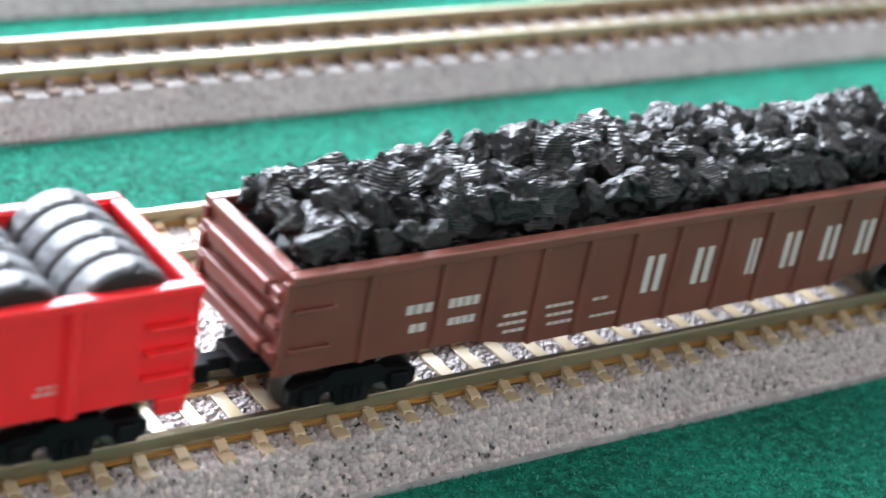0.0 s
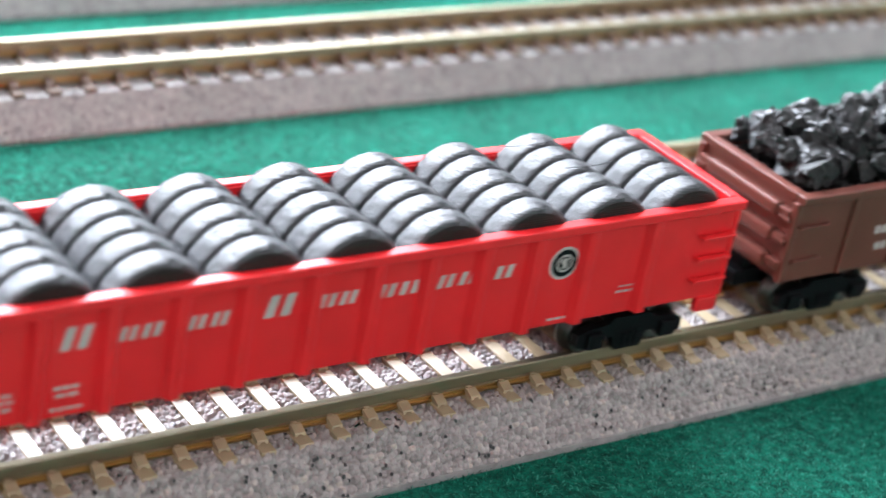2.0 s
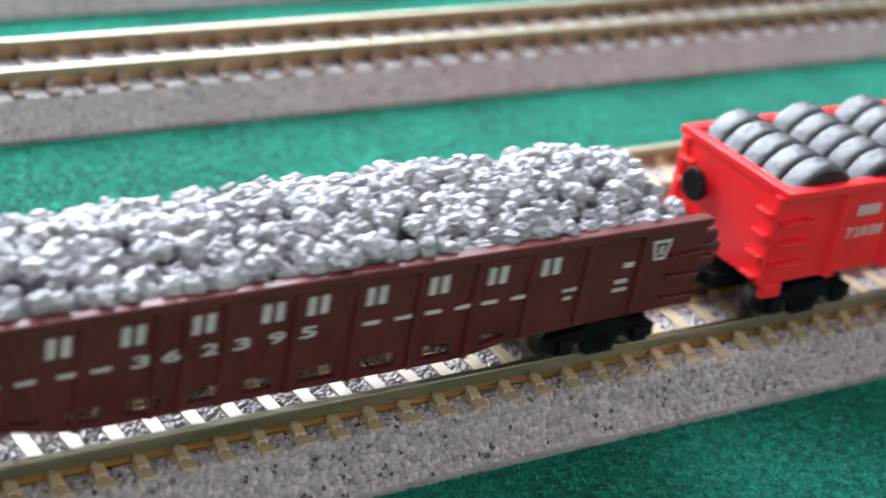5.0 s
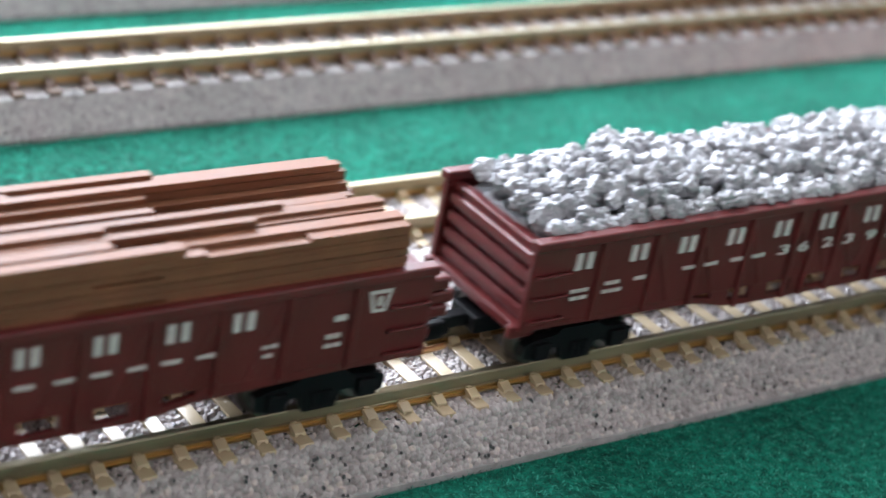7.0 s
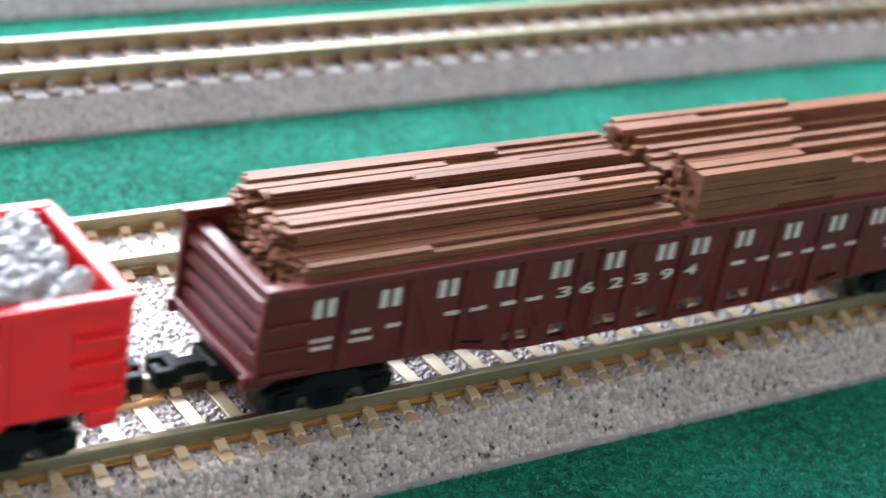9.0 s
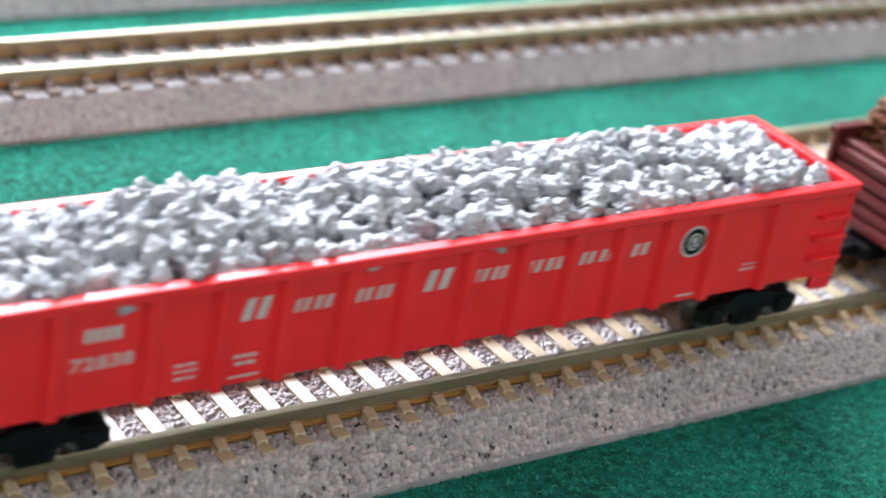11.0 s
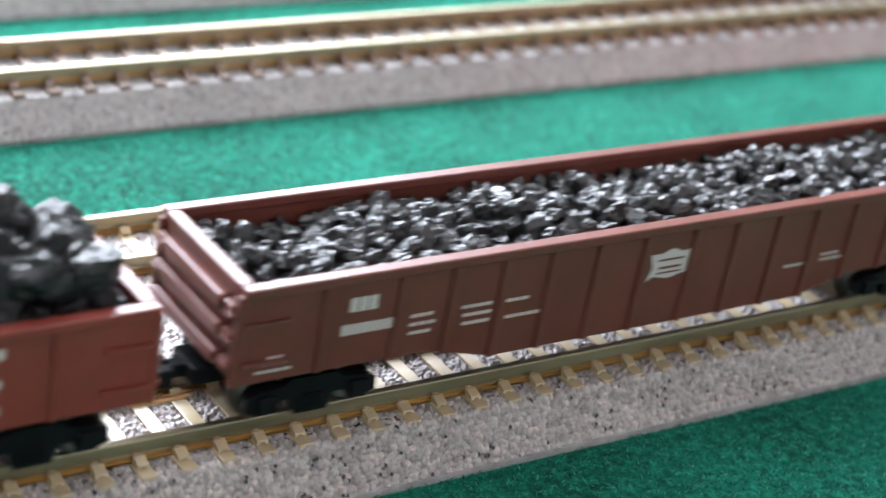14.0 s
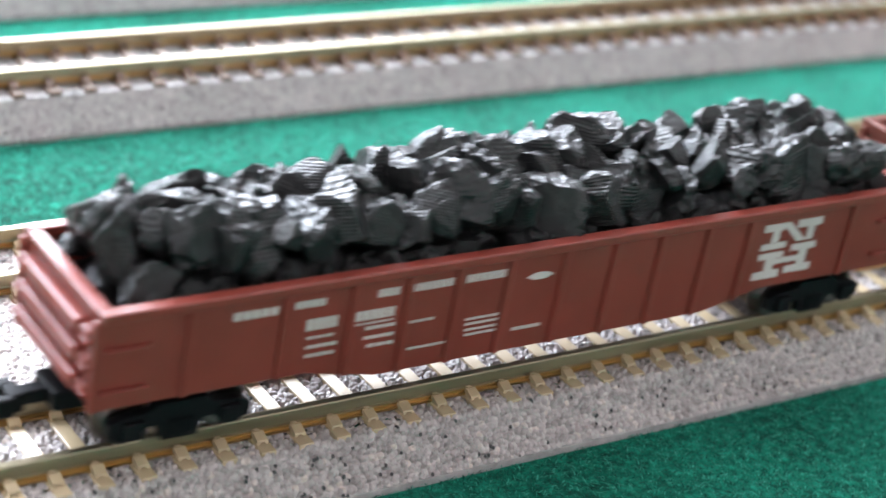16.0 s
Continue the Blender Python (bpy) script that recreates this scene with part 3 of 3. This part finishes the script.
# dark brown wagon
mark(coal_car, "print_line", [(-41.1, 12.9, -37.7, 14.5), (-41.7, 10.3, -35.6, 11.5)], 9.3, R, wave=2)
mark(coal_car, "print_line", [(-33.5, 11.0, -30.7, 11.4), (-33.5, 10.0, -30.2, 10.4), (-33.4, 9.0, -30.7, 9.4), (-27.2, 11.0, -23.3, 11.4), (-26.9, 10.0, -23.2, 10.4), (-26.8, 9.0, -23.3, 9.4), (-21.5, 10.9, -18.5, 11.3), (-21.3, 8.9, -16.6, 9.3)], 9.3, R, wave=2)
mark(coal_car, "print_line", [(19.1, 8.9, 22.7, 9.2), (24.9, 9.7, 27.9, 10.0), (24.9, 9.0, 28.9, 9.3), (37.1, 14.9, 40.9, 15.2), (37.5, 8.3, 42.2, 8.6), (46.8, 10.9, 48.5, 11.7), (-51.0, 7.6, -46.8, 7.9), (-50.4, 8.4, -47.4, 8.7), (-49.8, 9.1, -48.0, 9.4)], 9.3, R, wave=2)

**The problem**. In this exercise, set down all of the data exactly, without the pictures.

**Response to the exercise**.
0.0 s
2.0 s
5.0 s
7.0 s
9.0 s
11.0 s
14.0 s
16.0 s
Continue the Blender Python (bpy) script that recreates this scene with part 3 of 3. This part finishes the script.
# dark brown wagon
mark(coal_car, "print_line", [(-41.1, 12.9, -37.7, 14.5), (-41.7, 10.3, -35.6, 11.5)], 9.3, R, wave=2)
mark(coal_car, "print_line", [(-33.5, 11.0, -30.7, 11.4), (-33.5, 10.0, -30.2, 10.4), (-33.4, 9.0, -30.7, 9.4), (-27.2, 11.0, -23.3, 11.4), (-26.9, 10.0, -23.2, 10.4), (-26.8, 9.0, -23.3, 9.4), (-21.5, 10.9, -18.5, 11.3), (-21.3, 8.9, -16.6, 9.3)], 9.3, R, wave=2)
mark(coal_car, "print_line", [(19.1, 8.9, 22.7, 9.2), (24.9, 9.7, 27.9, 10.0), (24.9, 9.0, 28.9, 9.3), (37.1, 14.9, 40.9, 15.2), (37.5, 8.3, 42.2, 8.6), (46.8, 10.9, 48.5, 11.7), (-51.0, 7.6, -46.8, 7.9), (-50.4, 8.4, -47.4, 8.7), (-49.8, 9.1, -48.0, 9.4)], 9.3, R, wave=2)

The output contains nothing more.